Provocaçãozinha: tens a certeza de que essa equipa não conseguia também pegar nas canções do Quim Barreiros ou, a outro nível, do Variações, e transformá-los em ícones globais?
Ao contrário de ti, eu não acho que o talento individual dos músicos seja o mais determinante quando se trata de criar um fenómeno de vendas na música. Se o talento fosse o principal, a Kate Bush, por exemplo, teria uma carreira dez vezes maior do que a da Madonna.
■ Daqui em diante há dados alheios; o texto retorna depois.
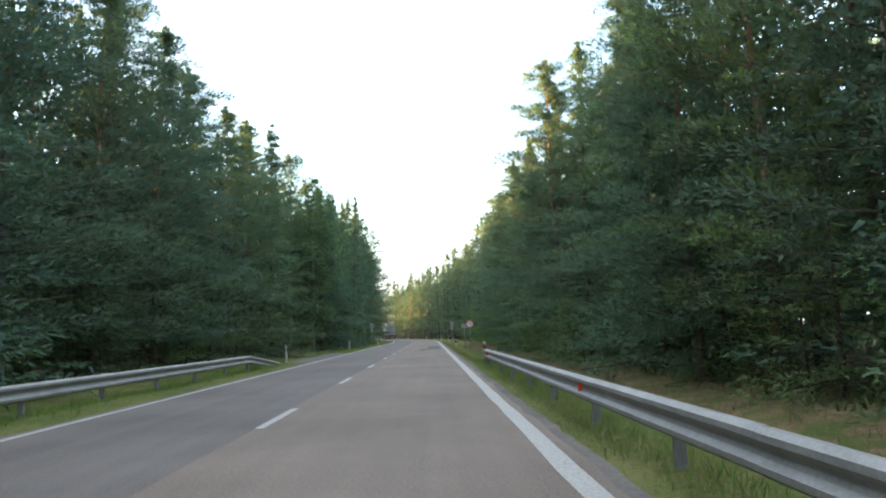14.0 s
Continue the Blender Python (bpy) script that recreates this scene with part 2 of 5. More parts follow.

Na realidade, muitas das bandas mais famosas dos anos 60, e que se tornaram ícones da pop, eram formadas por gajos que, pelo menos no início da carreira, não sabiam tocar uma nota. Falo de bandas como Doors, Animals, Byrds, The Mamas and the Papas, Monkeys, etc. Tanto que era preciso contratar músicos a sério para tocar por eles no estúdio, como os famosos Wrecking Crew. Os próprios Beach Boys recorriam aos serviços desses músicos de estúdio. O principal mérito destas bandas era terem boa figura e o backup dum Phil Spector capaz de lhes dar um som espectacular. Um pouco como as lady gagas e as taylor swifts actuais.
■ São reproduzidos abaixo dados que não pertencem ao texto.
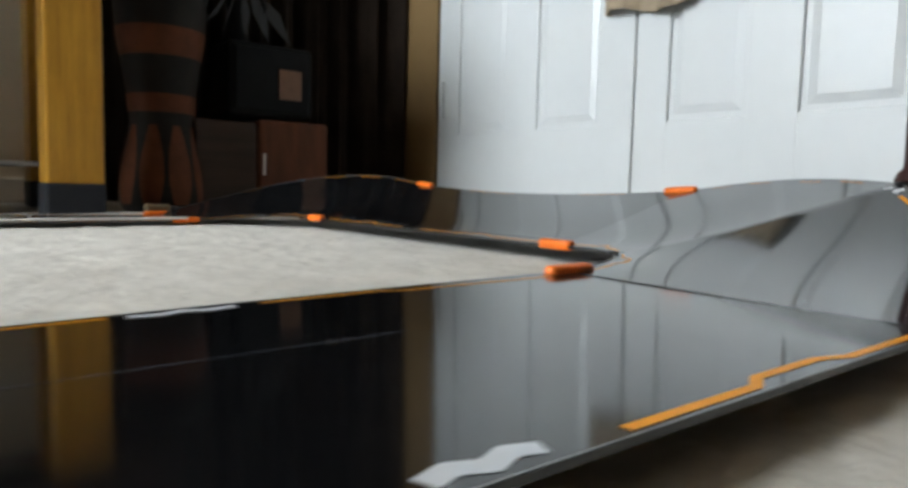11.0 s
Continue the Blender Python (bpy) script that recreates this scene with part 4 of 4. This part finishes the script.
def stool():
    e = thing("stool", (0.635, 1.47, 0), "stool with a round dark seat on grey tube legs", "stool")
    part("seat", lathe([(0.02, 0.506), (0.075, 0.510), (0.108, 0.522), (0.118, 0.54), (0.116, 0.56), (0.10, 0.572), (0.02, 0.576)], 0.638, 1.45, 32), DARK, e, "round padded dark seat", smooth=True)
    part("leg", rod([(0.497, 1.45, 0.0), (0.505, 1.45, 0.2), (0.528, 1.45, 0.53)], 0.0105, 10), STEEL, e, "grey steel tube leg", smooth=True)
    part("leg", rod([(0.722, 1.62, 0.0), (0.726, 1.60, 0.3), (0.735, 1.55, 0.53)], 0.0135, 10), STEEL, e, "pale steel tube leg", smooth=True)


def outlet(x, z, plugged):
    e = thing("wall_outlet", (x, NORTH, z), "ivory wall outlet with a plug in it" if plugged else "plain ivory plastic wall outlet", "outlet", "outlets in the wall")
    y = NORTH
    pl = part("cover_plate", box(x - 0.033, x + 0.033, y - 0.007, y - 0.0005, z - 0.053, z + 0.053, 0.003), OUTLET, e)
    for d in (0.024, -0.024):
        s = part("socket", prism(ellipse(x, z + d, 0.017, 0.015), 0.003, Matrix.Translation((0, y - 0.009, 0))), OUTLET, pl)
        bm = box(x - 0.008, x - 0.006, y - 0.0098, y - 0.0085, z + d - 0.004, z + d + 0.006)
        box(x + 0.005, x + 0.007, y - 0.0098, y - 0.0085, z + d - 0.004, z + d + 0.006, bm=bm)
        part("slot", bm, DARK, s)
    if plugged:
        part("plug", box(x - 0.017, x + 0.017, y - 0.034, y - 0.009, z - 0.042, z - 0.012, 0.005), OUTLET, e)


def hutch():
    """The dark shelf unit on the desk, which shows in the gloss of the track."""
    e = thing("desk_hutch", (0.84, 1.35, 0.6105), "dark brown wooden shelf unit standing on the desk", "shelf")
    for x in (0.20, 1.46):
        part("side_panel", box(x, x + 0.022, 1.20, 1.50, 0.6105, 1.45, 0.002), WALNUT, e)
    for z in (0.6115, 0.90, 1.16, 1.428):
        part("shelf", box(0.223, 1.459, 1.205, 1.485, z, z + 0.02, 0.002), WALNUT, e)
    part("back_panel", box(0.223, 1.459, 1.486, 1.496, 0.612, 1.448), WALNUT, e)


desk()
hutch()
boards()
basket()
liner()
cushion()
rack()
draped_cloth()
for a in ((0.685, 1.205, 0.276, 0.150, False), (0.865, 1.215, 0.277, 0.142, False), (1.052, 1.21, 0.288, 0.168, True)):
    cap(*a)
longboard()
stool()
tagged(part("bamboo_cane", rod([(0.90, 1.60, 0.0), (0.86, 1.665, 0.40), (0.81, 1.69, 0.80)], [0.012, 0.011, 0.009], 10), material("dull_bamboo", (0.26, 0.17, 0.075), 0.5, vary=0.25, scale=30, stretch=(4, 4, 0.8)), smooth=True), "dull brown bamboo cane leaning against the wall", "cane")
tagged(part("thin_pole", rod([(0.965, 1.64, 0.0), (0.95, 1.675, 0.45), (0.94, 1.69, 0.80)], 0.006, 8), PEWTER, smooth=True), "thin grey pole leaning against the wall", "pole")
outlet(-0.326, 0.304, False)
outlet(0.566, 0.337, True)


# ---- cabinet, drum and curtain in the far corner ----
def cabinet():
    e = thing("cabinet", (1.76, 1.3, 0), "low dark red-brown wooden cabinet with a metal handle", "cabinet")
    part("carcass", box(1.575, 1.712, 1.155, 1.30, 0.0, 0.196, 0.004), WALNUT, e, "dark brown cabinet body")
    part("carcass", box(1.716, 1.884, 1.158, 1.30, 0.0, 0.203, 0.010, seg=3), CABWOOD, e)
    d = part("door", box(1.712, 1.882, 1.140, 1.157, 0.012, 0.203, 0.009, seg=3), CABWOOD, e, "red-brown cabinet door")
    part("handle", rod([(1.722, 1.132, 0.082), (1.722, 1.130, 0.128)], 0.0028, 8), STEEL, d, "slim steel handle", smooth=True)
    d = part("door", box(1.578, 1.708, 1.140, 1.154, 0.012, 0.192, 0.003), WALNUT, e, "dark brown cabinet door")


def radio():
    e = thing("speaker_box", (1.755, 1.25, 0.207), "black box with a brown paper label standing on the cabinet", "speaker")
    part("housing", box(1.655, 1.855, 1.165, 1.29, 0.2075, 0.372, 0.012, seg=3), DARK, e)
    part("bezel", box(1.668, 1.842, 1.160, 1.166, 0.222, 0.36, 0.003), DARK, e)
    part("label_plate", box(1.768, 1.822, 1.1565, 1.160, 0.252, 0.318, 0.001), PRINT, e, "brown paper label")
    v = thing("vase", (1.70, 1.24, 0.372), "dark vase with pale leaves standing on the black box", "vase")
    part("body", lathe([(0.025, 0.372), (0.03, 0.38), (0.018, 0.44), (0.026, 0.50)], 1.70, 1.24, 18), DARK, v, smooth=True)
    for k in range(5):
        a = -0.5 + 0.27 * k
        part("leaf", prism([(1.70 + 0.05 * a, 0.49), (1.70 + 0.13 * a + 0.012, 0.43 + 0.03 * k % 0.05), (1.70 + 0.2 * a, 0.38), (1.70 + 0.10 * a - 0.006, 0.44)], 0.002, Matrix.Translation((0, 1.2, 0))), LEAF, v)


def drum():
    e = thing("drum", (1.525, 1.19, 0), "tall terracotta and black painted drum", "drum")
    cx, cy = 1.525, 1.19
    prof = [(0.072, 0.0), (0.080, 0.012), (0.083, 0.04), (0.078, 0.09), (0.068, 0.14), (0.062, 0.175), (0.063, 0.20), (0.066, 0.24), (0.075, 0.30), (0.084, 0.36), (0.088, 0.41), (0.086, 0.435)]
    body = part("shell", lathe(prof, cx, cy, 36), SOOT, e, smooth=True)
    rr = lambda z: float(np.interp(z, [p[1] for p in prof], [p[0] for p in prof]))
    def ring(z0, z1, mat, label):
        zs = np.linspace(z0, z1, 6)
        part("painted_band", lathe([(rr(float(z)) + 0.0012, float(z)) for z in zs], cx, cy, 36), mat, body, label, smooth=True)
    ring(0.20, 0.236, CLAY, "terracotta band")
    ring(0.31, 0.365, CLAY, "terracotta band")
    part("rim", lathe([(0.088, 0.430), (0.091, 0.434), (0.091, 0.441), (0.086, 0.444), (0.02, 0.445)], cx, cy, 36), LEAF, e, "greyish drum head rim", smooth=True)
    for k in range(9):
        a0 = 2 * math.pi * k / 9
        b = bmesh.new()
        rows = []
        for j in range(9):
            z = 0.016 + 0.158 * j / 8
            half = 0.30 * (0.25 + 0.75 * abs(math.sin(math.pi * (0.15 + 0.8 * j / 8))))
            r = rr(z) + 0.0014
            rows.append([b.verts.new((cx + r * math.cos(a0 + half * t), cy + r * math.sin(a0 + half * t), z)) for t in (-1, -0.5, 0, 0.5, 1)])
        for p, q in zip(rows, rows[1:]):
            for i in range(4):
                b.faces.new((p[i], p[i + 1], q[i + 1], q[i]))
        part("painted_leaf", b, CLAY, body, "terracotta leaf pattern", smooth=True)


def curtain():
    b = bmesh.new()
    n = 140
    f = [[b.verts.new((1.43 + 0.745 * k / n, 1.345 - 0.075 * ease(max(0.0, (k / n - 0.78) / 0.22)) + 0.022 * math.sin(k / n * 62) + 0.008 * math.sin(k / n * 151) + d, z)) for z in (0.015, 0.6, 1.2, 2.2)] for d in (0, 0.004) for k in range(n + 1)]
    fr, bk = f[: n + 1], f[n + 1 :]
    for k in range(n):
        for j in range(3):
            b.faces.new((fr[k][j], fr[k + 1][j], fr[k + 1][j + 1], fr[k][j + 1]))
            b.faces.new((bk[k][j], bk[k][j + 1], bk[k + 1][j + 1], bk[k + 1][j]))
    tagged(part("curtain", b, CURTAIN, smooth=True), "dark brown floor-length curtain in folds", "curtain")


def turned_table():
    cx, cy = 1.82, -0.0765
    e = thing("side_table", (cx + 0.14, cy - 0.2, 0), "dark mahogany side table with turned legs", "table")
    prof = [(0.0125, 0.0), (0.0150, 0.003), (0.0150, 0.010), (0.0115, 0.020), (0.0105, 0.030), (0.0120, 0.05), (0.0138, 0.066), (0.0150, 0.072), (0.0205, 0.077), (0.0232, 0.083), (0.0205, 0.089), (0.0155, 0.094), (0.0148, 0.100), (0.0155, 0.14), (0.0165, 0.22), (0.0165, 0.40), (0.02, 0.42), (0.02, 0.50)]
    for x, y in ((cx, cy), (cx + 0.29, cy - 0.02), (cx + 0.29, cy - 0.92), (cx + 0.02, cy - 0.92)):
        part("leg", lathe([(0.85 * r, z) for r, z in prof], x, y, 28), MAHOG, e, "turned mahogany leg", smooth=True)
    # unseen apron and top, made long and low to shade the carpet
    part("apron", box(cx - 0.02, cx + 0.31, cy - 0.94, cy + 0.02, 0.44, 0.50, 0.003), MAHOG, e)
    part("tabletop", box(cx - 0.04, cx + 0.33, cy - 0.96, cy + 0.04, 0.50, 0.52, 0.006), MAHOG, e)


def towel():
    e = thing("towel", (EAST - 0.02, 0.45, 0.4), "beige towel hanging on the closet door", "towel")

    def fn(s, u):
        y = 0.300 + 0.275 * s
        return Vector((EAST - 0.022 - 0.010 * math.sin(s * 17) - 0.004 * math.sin(s * 43), y, 0.392 + 0.008 * math.sin(s * 9) + 0.006 * s + u * 0.95))
    b = bmesh.new()
    n, k = 40, 20
    for d in (0, 0.006):
        vs = [[b.verts.new(fn(i / n, j / k) + Vector((d, 0, 0))) for j in range(k + 1)] for i in range(n + 1)]
        for i in range(n):
            for j in range(k):
                b.faces.new((vs[i][j], vs[i + 1][j], vs[i + 1][j + 1], vs[i][j + 1]))
    part("cloth", b, BEIGE, e, smooth=True)
    part("hook", rod([(EAST - 0.001, 0.45, 1.36), (EAST - 0.03, 0.45, 1.35), (EAST - 0.03, 0.45, 1.37)], 0.004, 8), STEEL, e, "small steel hook", smooth=True)


def cords():
    pts = [(0.95, 0.94, 0.004), (1.10, 0.945, 0.004), (1.22, 0.95, 0.004), (1.32, 0.945, 0.005), (1.42, 0.935, 0.008), (1.50, 0.945, 0.012), (1.58, 0.98, 0.006), (1.66, 1.05, 0.004)]
    tagged(part("cord", rod(pts, 0.0028, 6), CORD, smooth=True), "thin white cord lying behind the track", "cable")
    e = thing("cord_connector", (1.44, 0.935, 0.0), "small brass and black cord connector on the carpet", "connector")
    part("body", box(1.425, 1.465, 0.925, 0.947, 0.003, 0.024, 0.004), BRASS, e)
    part("collar", box(1.466, 1.482, 0.928, 0.944, 0.004, 0.020, 0.003), LEG, e)
    pts = [straight(2 * L, 1)(s, -0.02) + Vector((0, 0, 0.004)) for s in np.linspace(0.3, 1, 14)]
    tagged(part("cord", rod(pts, 0.0022, 6), CORD, smooth=True), "thin white cord along the inner track edge", "cable")


cabinet()
radio()
drum()
curtain()
turned_table()
towel()
cords()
Em resumo, a minha antipatia de base por esse tipo de música super-produzida tem que ver o facto de serem sobretudo produtos artificiais bem trabalhados, bem enlatados e bem promovidos. E com isto não estou a negar que os produtores são essenciais. Pelo contrário, acho que um grande produtor consegue pegar numa musiquinha chocha, mexer aqui e ali e transformá-la numa canção imortal.
Absoluta. Primeiro, nem o Quim nem o Variações (que tinha uma voz grandiosa) tinham a voz e a capacidade para dançar do Jackson. Estamos a falar de um miúdo que, para além de possuir um talento inato, foi torturado para chegar aonde chegou. Até é bom dares o exemplo do Variações, porque quem estava no estúdio com ele eram algumas das melhores bandas portuguesas dos anos 80.
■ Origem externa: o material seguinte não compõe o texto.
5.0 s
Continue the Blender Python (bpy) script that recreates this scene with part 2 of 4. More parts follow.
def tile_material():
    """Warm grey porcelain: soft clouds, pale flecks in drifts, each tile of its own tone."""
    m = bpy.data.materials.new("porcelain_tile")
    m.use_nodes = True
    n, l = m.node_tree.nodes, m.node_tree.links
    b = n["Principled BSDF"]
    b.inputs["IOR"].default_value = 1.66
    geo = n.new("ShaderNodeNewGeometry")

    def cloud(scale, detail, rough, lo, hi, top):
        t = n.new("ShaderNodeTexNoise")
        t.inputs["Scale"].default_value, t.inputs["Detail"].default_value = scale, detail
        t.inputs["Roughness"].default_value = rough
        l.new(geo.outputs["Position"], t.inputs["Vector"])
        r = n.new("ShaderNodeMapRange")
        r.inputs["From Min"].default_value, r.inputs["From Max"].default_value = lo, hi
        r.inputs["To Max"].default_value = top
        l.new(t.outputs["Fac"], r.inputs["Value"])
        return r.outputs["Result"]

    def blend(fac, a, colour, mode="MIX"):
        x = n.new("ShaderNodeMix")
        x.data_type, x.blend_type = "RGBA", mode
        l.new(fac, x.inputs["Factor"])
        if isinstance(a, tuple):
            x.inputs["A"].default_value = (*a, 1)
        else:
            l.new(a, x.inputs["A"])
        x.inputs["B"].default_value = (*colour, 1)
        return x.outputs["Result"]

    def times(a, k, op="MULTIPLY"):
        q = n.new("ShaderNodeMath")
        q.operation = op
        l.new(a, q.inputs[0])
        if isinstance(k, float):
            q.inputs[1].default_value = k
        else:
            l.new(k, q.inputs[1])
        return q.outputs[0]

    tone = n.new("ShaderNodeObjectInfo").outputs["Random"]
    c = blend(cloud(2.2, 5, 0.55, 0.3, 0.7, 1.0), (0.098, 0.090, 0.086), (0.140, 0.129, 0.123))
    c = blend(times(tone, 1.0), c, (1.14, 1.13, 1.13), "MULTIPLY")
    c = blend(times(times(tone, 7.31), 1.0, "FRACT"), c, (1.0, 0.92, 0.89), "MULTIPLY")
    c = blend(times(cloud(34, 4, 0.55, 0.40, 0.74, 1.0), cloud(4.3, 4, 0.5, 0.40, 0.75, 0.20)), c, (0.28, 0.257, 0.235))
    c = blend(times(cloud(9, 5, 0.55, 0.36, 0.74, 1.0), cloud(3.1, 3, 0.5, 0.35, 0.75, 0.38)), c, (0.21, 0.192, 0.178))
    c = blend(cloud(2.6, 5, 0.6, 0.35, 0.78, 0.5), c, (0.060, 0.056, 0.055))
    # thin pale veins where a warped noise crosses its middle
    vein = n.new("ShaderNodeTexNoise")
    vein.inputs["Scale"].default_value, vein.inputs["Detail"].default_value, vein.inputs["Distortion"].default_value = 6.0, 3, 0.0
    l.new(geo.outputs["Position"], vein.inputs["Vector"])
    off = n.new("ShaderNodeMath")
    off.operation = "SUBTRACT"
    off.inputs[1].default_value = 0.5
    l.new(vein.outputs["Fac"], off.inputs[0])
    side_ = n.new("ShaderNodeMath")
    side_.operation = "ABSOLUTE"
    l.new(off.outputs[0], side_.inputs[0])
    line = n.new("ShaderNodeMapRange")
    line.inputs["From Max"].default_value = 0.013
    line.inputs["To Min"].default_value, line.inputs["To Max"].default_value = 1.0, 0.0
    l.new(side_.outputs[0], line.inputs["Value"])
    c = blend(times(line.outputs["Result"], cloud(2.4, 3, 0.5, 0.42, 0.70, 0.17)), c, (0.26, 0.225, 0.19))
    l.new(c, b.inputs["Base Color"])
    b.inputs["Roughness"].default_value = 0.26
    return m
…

Falas nos Beach Boys. O Brian Wilson era o homem por detrás das músicas e da produção. O Pet Sounds é uma obra-prima. Sim, recorria aos músicos de estúdio, aos primos e aos irmãos - mas a ideia, a visão, era toda dele. Toda. Os Beatles não teriam chegado aonde chegado sem existir um Brian Wilson.
Ouve as demos feitas em casa de Beat It, Billie Jean, Smooth Criminal, etc., e verás, independentemente de achares que são músicas de jeito ou não, que a base, a visão, a estrutura das músicas já estava pré-definida pelo Jackson. Incomparável com a Madonna, cujo grande mérito é ser uma businesswoman espetacular, com uma visão de negócio ímpar, não propriamente um enorme talento.
Cada integrante da equipa do Quincy, sem prejuízo daquelas canções que foram escritas / feitas por algum deles (Thriller, Rock With You, por exemplo), pegava na visão do Jackson e fazia, dentro do seu nicho, que a canção soasse o melhor possível. Atenção: sempre sob a direção do Jackson e do Quincy. Não sabendo tocar qualquer instrumento, conseguia, através da sua voz e de barulhos com a boca (beatbox, p.e.), transmitir aos instrumentalistas o que deveriam tocar. Esse testemunho foi dado por vários dos que trabalharam com ele. O engenheiro de som do Quincy e do Jackson, o Bruce Swedien, tem um excelente livro a esse respeito, chamado "In the Studio with Michael Jackson".
Quanto ao exemplo que tinhas dado sobre o Prince, esse é mesmo o último degrau, porque o Prince era um control freak, tocava todos os instrumentos, fazia todos os arranjos, compunha e produzia todas as canções. Estava a cagar-se para o facto de ser comercial ou não - foi precisamente essa irreverência que o levou a ter problemas com a Warner nos anos 90, e a deixar de usar o nome Prince, passando a manifestar-se como um símbolo.